Quizá sea por la fusión de géneros tan diversos como el jazz, el reggae y distintos estilos latinoamericanos. Tal vez tiene que ver con el agregado de arreglos únicos y originales que están más vinculados con aspectos que no necesariamente tienen que ver con influencias musicales, como dijo Botis, “una fragancia, un encuentro, un guiño del otoño, un entierro pueden ser la tinta de las melodías más sentidas, así como lecturas y películas”. También es posible que tenga mucho que ver la transformación de los músicos en personajes tiernos y adorables acompañados de un vestuario y maquillaje tan característicos, la teatralidad y el humor. Lo cierto es que ver a La Manzana es una inyección de frescura y vitalidad que dura hasta mucho tiempo después del momento de presenciar su despliegue, como me sucede ahora después de haber ido al Konex hace casi dos semanas. Y no hay columnas negras de cemento que opaquen ese poder.

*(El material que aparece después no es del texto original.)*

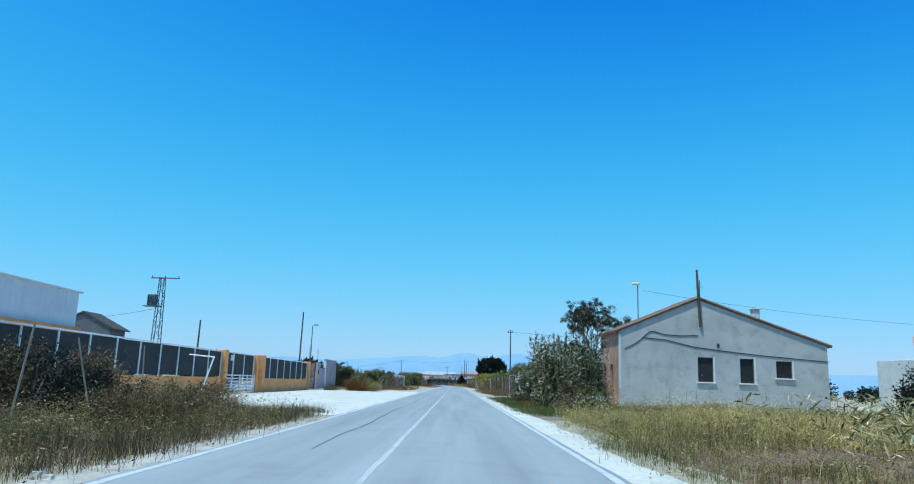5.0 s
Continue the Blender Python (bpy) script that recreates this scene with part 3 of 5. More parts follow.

Semanas atrás, cuando le preguntaba a Botis por qué creía que el público de La Manzana es leal a través de los años, expresó: “Supongo que porque La Manzana no responde al tiempo de la Tierra. Tocando en la Trastienda el año pasado, después de siete años de ausencia, sentí un arte atemporal intacto. Tan clásico como innovador. Eso habla de la verdad, y la verdad atrae valores hermosos como la lealtad”.